In biotechnological processes, sterilisation is the first step towards success. Heating the interior of the vessel to 121°C for 20 minutes ensures that there are no germs in the reactor that could contaminate the culture medium prior to inoculation.

But heating alone is not enough for a bioreactor. The reflux cooler must be deactivated, the boiler must be vented so that the temperature can be reached. During full sterilisation, stirring must be carried out so that the medium is heated evenly. The temperature must be maintained for the entire time so that the medium is not affected by overheating or the sterility is not affected by a drop in temperature. It must be ensured that supply air and exhaust air filters and all interfaces to dosing and transfer lines are also sterilized. When cooling down, a valve must be opened so that the fermentor does not fall into a vacuum.

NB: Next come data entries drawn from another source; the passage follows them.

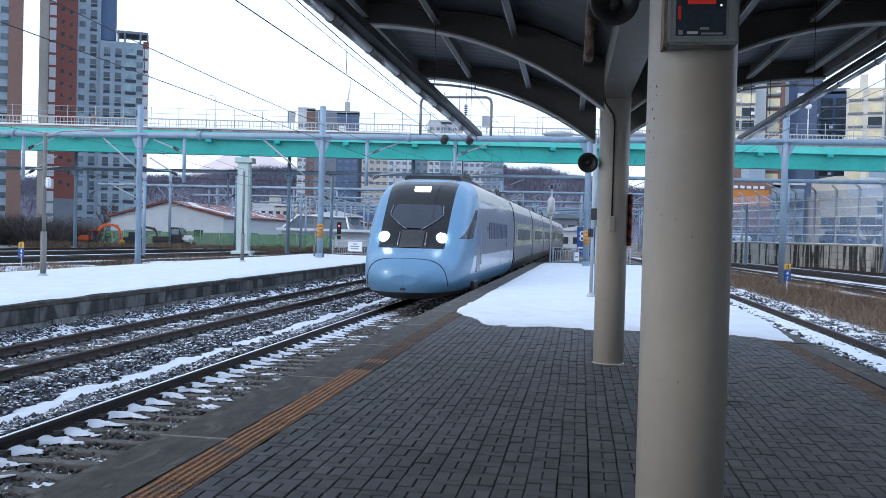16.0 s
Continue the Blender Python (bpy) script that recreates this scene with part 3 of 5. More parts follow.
for s in (-1, 1):
    bm = bmesh.new()
    chain(bm, [(rib_line(s, i / 16)[0], RIB_YS[-1] + 0.12, rib_line(s, i / 16)[1] - 0.03 - 0.085 * i / 16) for i in range(17)], 0.022, 6)
    part("edge_pipe", bm, PALESTEEL, canopy, "pale pipe along the canopy end")
    for i in (2, 6, 10, 14):
        x, low, top = rib_line(s, i / 16)
        part("pipe_hanger", cube(x - 0.01, x + 0.01, RIB_YS[-1] + 0.09, RIB_YS[-1] + 0.13, low - 0.03 - 0.085 * i / 16, low + 0.05), GREYPAINT, canopy)
bm = bmesh.new()
box(bm, -0.17, 0.17, RIB_YS[0], 12.1, 3.36, 3.75)
part("spine_beam", bm, SHADEDCREAM, canopy, "cream box beam along the ridge, coloured darker for shade")
bm = bmesh.new()
box(bm, -0.21, 0.21, RIB_YS[0], RIB_YS[-1] + 0.12, 3.94, 3.99)
part("ridge_cap", bm, GREYPAINT, canopy)
for y in (0.55, 8.05):
    bm = bmesh.new()
    tube(bm, (-0.4, y + 0.6, 3.31), (-0.4, y + 0.6, 3.72), 0.045, seg=12)
    tube(bm, (-0.4, y + 0.6, 3.33), (-0.4, y + 0.75, 3.3), 0.042, seg=12)
    part("downpipe", bm, RUST, canopy, "rust-streaked drain pipe")


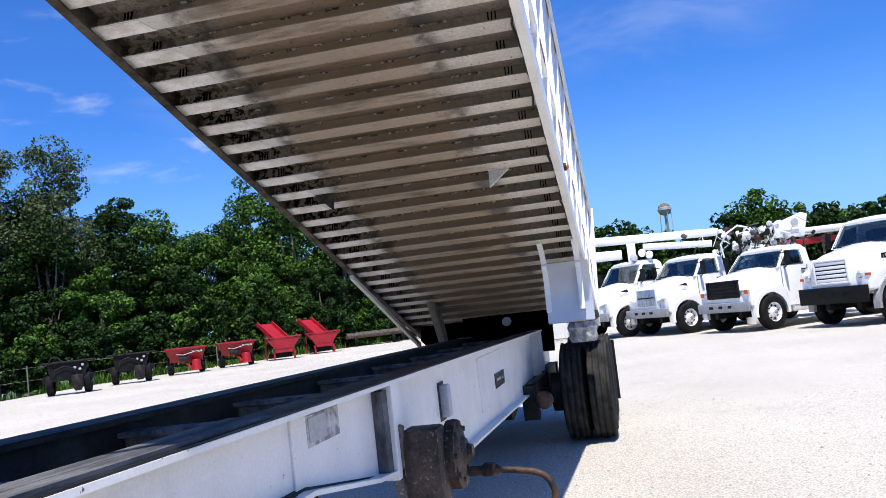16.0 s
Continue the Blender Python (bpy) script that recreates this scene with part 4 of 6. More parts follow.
for y in (8.98, 10.25):
    for x, s in ((-0.015, 1), (-0.295, -1), (WIDE + 0.015, -1), (WIDE + 0.295, 1)):
        make_wheel(trailer, T_IN @ Matrix.Translation((x, y, 0.535)) @ Matrix.Rotation(radians(90 * s), 4, "Y"))
    part("axle", tube(B(), [(-0.2, y, 0.525), (WIDE + 0.2, y, 0.525)], 0.07, 12), DARK_STEEL, trailer, "dark axle tube", 40, T_IN.copy())
for x in (-0.72, WIDE + 0.72):
    sub_frame = part("suspension_beam", bx(x - 0.06, x + 0.06, 8.0, 11.1, 0.60, 0.72), DARK_STEEL, trailer, "dark suspension beam", m=T_IN.copy())
    for y0, y1, z0 in ((8.05, 8.28, 0.36), (9.50, 9.74, 0.34), (10.86, 11.06, 0.38)):
        part("hanger", prism(B(), [(y0, 0.72), (y1, 0.72), (y1 - 0.05, z0), (y0 + 0.05, z0)], "x", x - 0.08, x + 0.08), DARK_STEEL, sub_frame, "dark spring hanger")
    for yc in (8.98, 10.25):
        for q in range(4):
            ln = 0.62 - 0.13 * q
            part("spring_leaf", tube(B(), [(x, yc - ln, 0.475 + 0.035 * q - 0.10 * (ln / 0.62) ** 2 + 0.06), (x, yc, 0.515 + 0.035 * q + 0.06), (x, yc + ln, 0.475 + 0.035 * q - 0.10 * (ln / 0.62) ** 2 + 0.06)], 0.028, 6), DARK_STEEL, sub_frame)
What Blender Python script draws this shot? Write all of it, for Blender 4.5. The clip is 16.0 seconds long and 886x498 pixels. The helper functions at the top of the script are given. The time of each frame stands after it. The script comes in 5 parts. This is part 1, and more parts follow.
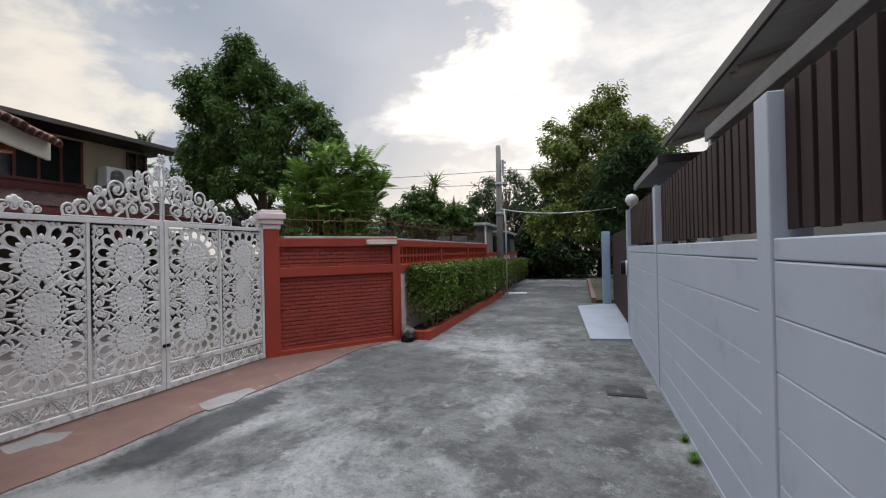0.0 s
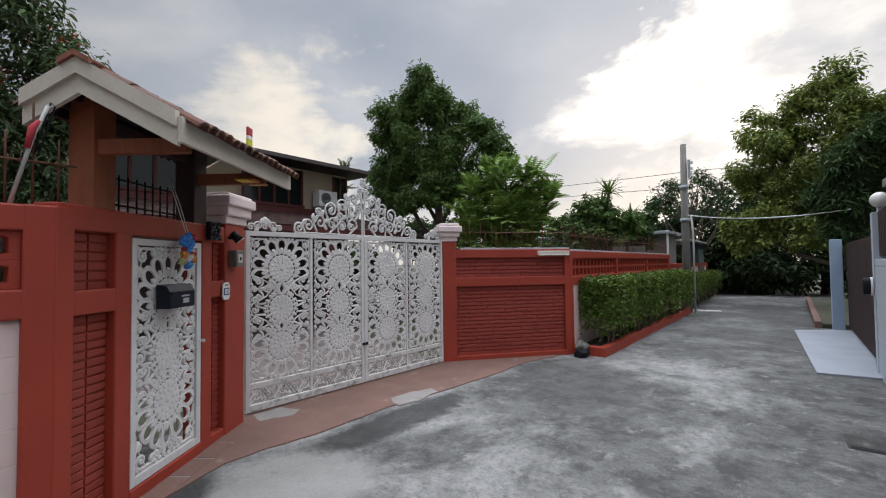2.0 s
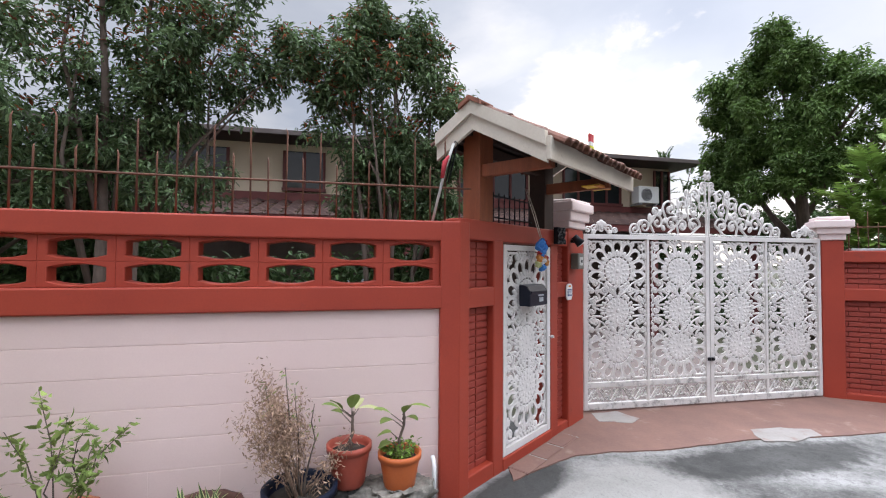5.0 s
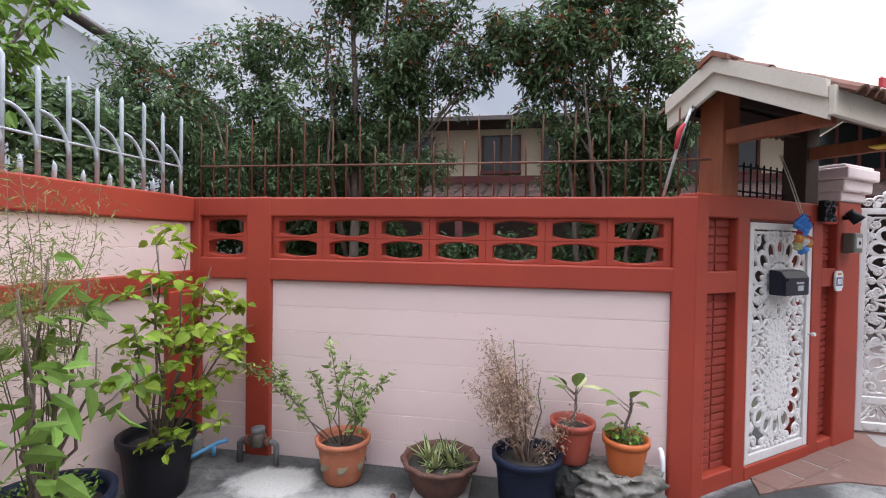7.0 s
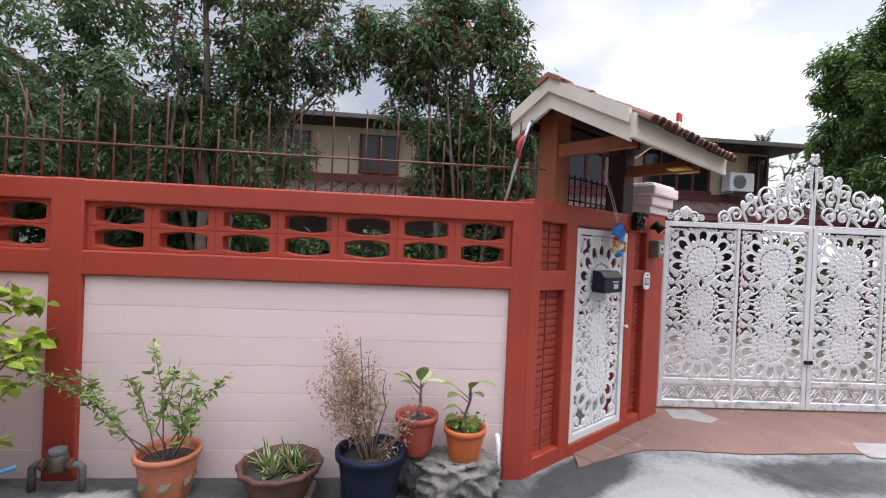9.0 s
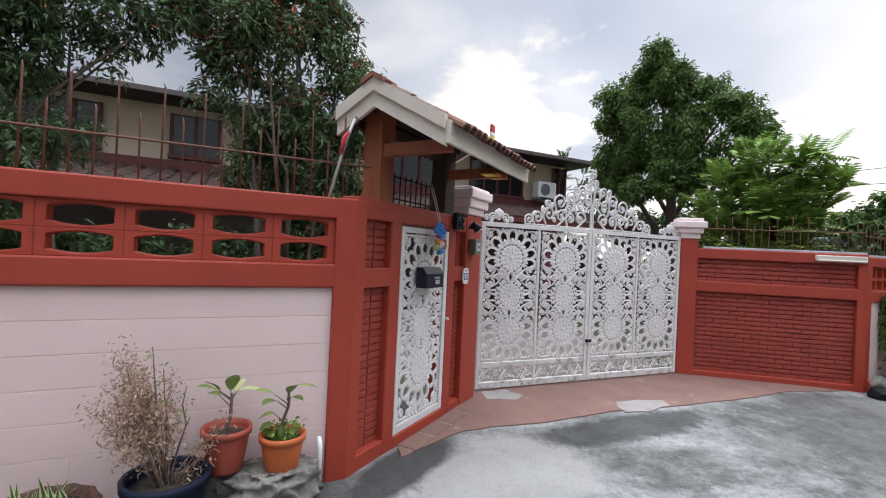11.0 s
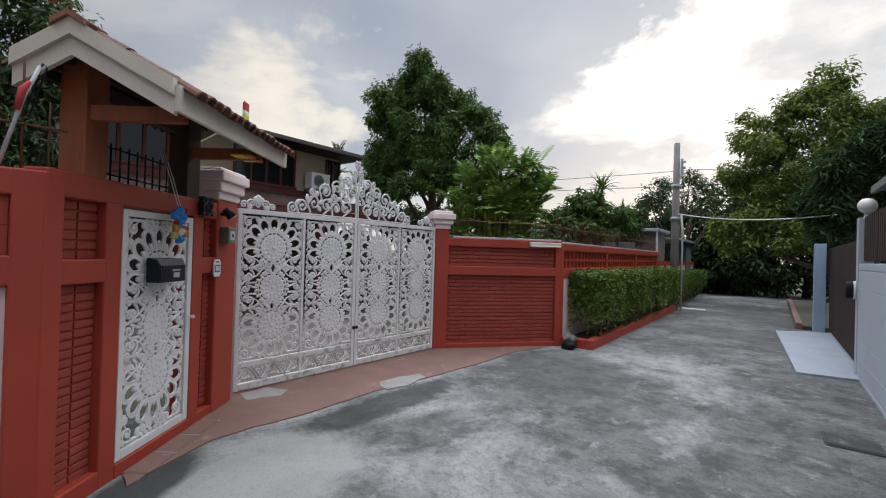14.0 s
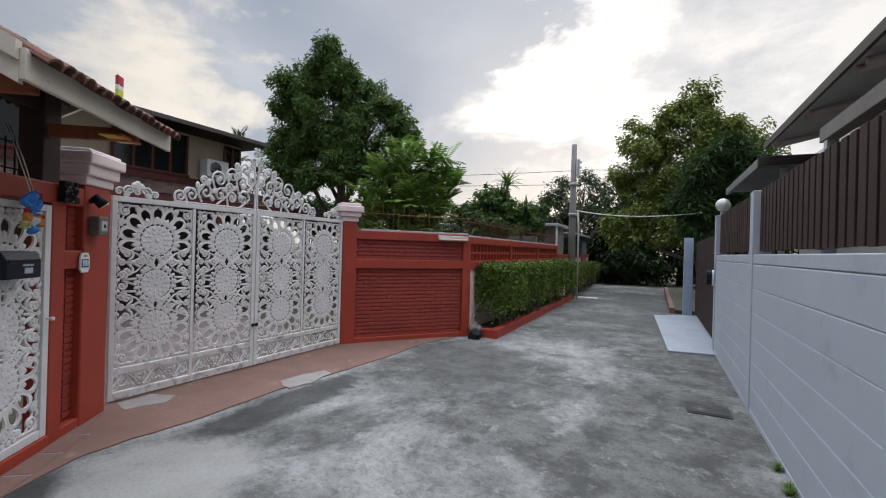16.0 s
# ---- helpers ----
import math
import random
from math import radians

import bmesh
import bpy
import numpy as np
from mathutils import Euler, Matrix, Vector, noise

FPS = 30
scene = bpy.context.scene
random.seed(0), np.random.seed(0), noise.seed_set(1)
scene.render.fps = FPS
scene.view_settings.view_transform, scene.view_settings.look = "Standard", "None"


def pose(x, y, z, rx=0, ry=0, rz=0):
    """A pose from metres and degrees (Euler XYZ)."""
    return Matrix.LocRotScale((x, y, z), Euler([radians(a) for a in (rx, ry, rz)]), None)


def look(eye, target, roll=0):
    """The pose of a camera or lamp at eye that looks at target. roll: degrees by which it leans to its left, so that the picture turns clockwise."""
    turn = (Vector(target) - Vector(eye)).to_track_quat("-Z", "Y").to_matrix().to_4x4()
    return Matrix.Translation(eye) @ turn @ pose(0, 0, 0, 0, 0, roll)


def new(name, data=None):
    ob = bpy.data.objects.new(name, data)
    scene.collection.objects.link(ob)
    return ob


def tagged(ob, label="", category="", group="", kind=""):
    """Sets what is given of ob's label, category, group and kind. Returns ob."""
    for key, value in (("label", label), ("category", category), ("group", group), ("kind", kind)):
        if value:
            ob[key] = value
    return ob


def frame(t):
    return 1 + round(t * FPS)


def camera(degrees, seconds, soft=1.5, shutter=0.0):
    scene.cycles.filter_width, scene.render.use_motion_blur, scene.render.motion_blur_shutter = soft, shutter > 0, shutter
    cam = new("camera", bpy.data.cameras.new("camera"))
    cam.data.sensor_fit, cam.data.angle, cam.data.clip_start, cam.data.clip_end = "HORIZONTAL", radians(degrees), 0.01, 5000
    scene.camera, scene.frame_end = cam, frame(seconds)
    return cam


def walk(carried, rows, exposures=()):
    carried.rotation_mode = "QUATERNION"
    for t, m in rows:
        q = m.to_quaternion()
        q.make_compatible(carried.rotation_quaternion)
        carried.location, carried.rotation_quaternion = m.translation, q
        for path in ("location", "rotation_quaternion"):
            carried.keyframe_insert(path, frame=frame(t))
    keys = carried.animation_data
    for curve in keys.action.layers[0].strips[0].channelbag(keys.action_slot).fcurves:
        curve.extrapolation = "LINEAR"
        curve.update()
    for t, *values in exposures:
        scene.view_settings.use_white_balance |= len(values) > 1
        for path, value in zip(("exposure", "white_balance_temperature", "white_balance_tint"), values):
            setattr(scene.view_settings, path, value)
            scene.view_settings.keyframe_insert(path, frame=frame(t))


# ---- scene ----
cam = camera(89.8, 16.0, soft=1.15)
PATH = [
    (0, (3.481, -0.577, 1.649), (2.892, 1.334, 1.662), -1.2),
    (0.5, (3.459, -0.582, 1.65), (2.724, 1.278, 1.684), -1.0),
    (1, (3.441, -0.588, 1.65), (2.541, 1.197, 1.696), -0.9),
    (1.5, (3.42, -0.618, 1.655), (2.346, 1.068, 1.713), -0.8),
    (2, (3.388, -0.653, 1.684), (2.155, 0.919, 1.751), -0.7),
    (2.5, (3.35, -0.682, 1.713), (1.981, 0.775, 1.785), -0.3),
    (3, (3.31, -0.72, 1.727), (1.795, 0.584, 1.81), -0.1),
    (3.5, (3.277, -0.77, 1.723), (1.613, 0.335, 1.818), -0.1),
    (4, (3.234, -0.812, 1.734), (1.454, 0.096, 1.827), 0.2),
    (4.5, (3.23, -0.851, 1.737), (1.357, -0.155, 1.818), 0.4),
    (5, (3.196, -0.916, 1.743), (1.254, -0.44, 1.803), 0.4),
    (5.2, (3.202, -0.958, 1.741), (1.239, -0.577, 1.784), 0.6),
    (7.3, (3.22, -1.179, 1.723), (1.264, -1.592, 1.68), 1.2),
    (7.5, (3.213, -1.12, 1.73), (1.263, -1.562, 1.682), 1.4),
    (8, (3.199, -1.031, 1.733), (1.223, -1.337, 1.68), 2.0),
    (8.5, (3.203, -0.978, 1.725), (1.204, -1.017, 1.69), 2.4),
    (9, (3.206, -0.944, 1.7), (1.213, -0.766, 1.687), 2.5),
    (9.2, (3.206, -0.935, 1.698), (1.222, -0.682, 1.693), 2.9),
    (11.5, (3.244, -0.783, 1.705), (1.532, 0.25, 1.711), 2.3),
    (12, (3.278, -0.736, 1.694), (1.685, 0.473, 1.704), 2.1),
    (12.5, (3.28, -0.707, 1.686), (1.816, 0.656, 1.701), 2.0),
    (13, (3.288, -0.686, 1.682), (1.944, 0.795, 1.694), 1.8),
    (13.5, (3.303, -0.675, 1.673), (2.047, 0.882, 1.686), 1.8),
    (14, (3.335, -0.673, 1.651), (2.138, 0.929, 1.67), 1.7),
    (14.5, (3.341, -0.666, 1.65), (2.203, 0.978, 1.669), 1.7),
    (15, (3.355, -0.651, 1.643), (2.294, 1.044, 1.661), 1.7),
    (15.5, (3.372, -0.642, 1.634), (2.404, 1.108, 1.651), 1.7),
    (16, (3.401, -0.625, 1.639), (2.536, 1.178, 1.642), 1.6),
]
walk(cam, [(t, look(e, g, r)) for t, e, g, r in PATH],
     [(0, 0.02, 6850, 12), (2, 0.04, 6900, 12), (3.5, 0.25, 6800, 13), (4.5, 0.72, 6850, 14), (5, 0.93, 6900, 15), (7.5, 1.0, 6800, 16), (8, 1.05, 6800, 16), (9, 1.0, 6850, 15), (11.5, 0.52, 6850, 13), (12.5, 0.22, 6800, 12), (14.5, 0.03, 6800, 12), (16, 0.03, 6800, 12)])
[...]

During sterilisation, care must be taken not only to ensure that germs and spores are killed, but also that the medium is denatured as little as possible.

For the in situ sterilizable laboratory fermentors from Bioengineering (KLF, NLF, LP) there are different possibilities for sterilization:

Full sterilization (KLF, NLF, LP)

Media for microbial cultivation are usually not particularly sensitive to heat. Therefore, the fermentor is sterilized already filled with medium and heat-labile media components are subsequently added via a sterile filter if necessary.

The benchtop-fermentor KLF heats up electrically with a heating rod mounted in the bottom of the reactor.

With the steel fermentors NLF and LP, water in the double jacket is heated via a heat exchanger. The water is heated either electrically or with steam.

Empty sterilization (NLF, LP)

Cell culture media are often heat labile and are filtered sterile into the bioreactor. The vessel must therefore first be sterilized empty. Pure steam is passed through the vessel and the filters. In order to keep condensate formation to a minimum, the double jacket is also heated.

Various degrees of automation are available for sterilisation. In all variants, the sterilisation is documented in the batch report and it can be seen at any time whether the temperature has been maintained for the required time:

Manual (Full, Empty, KLF, NLF, LP)

Manual sterilisation is a process programmed as a recipe via the step chain, which runs largely automatically and in which a few manual operations are carried out. The program informs the operator at the right time about the steps to be performed. The temperature is maintained until the message is confirmed so that the reactor cannot evaporate or fall into a vacuum because a valve is not opened or closed. Operators must be present during sterilisation to carry out the operations.

Automatic (Full, NLF, LP)

Automatic full sterilisation is also programmed via the step chain, but the fermentor is also equipped with automated valves that open and close at the right time. The operators start the sterilization program, which runs autonomously until the cooling temperature is reached after successful sterilization.

Complete valve automation (full, empty, NLF, LP)

With full valve automation, not only the vessel sterilisation with pneumatic valves is automated, but also the sterilisation of permanently piped dosing lines and other functional groups of the fermenter system. The valve position sequences for cultivation, harvesting and, if necessary, the cleaning process can also be called up as operations.

Which variant is chosen depends on the model, the process requirements and the budget.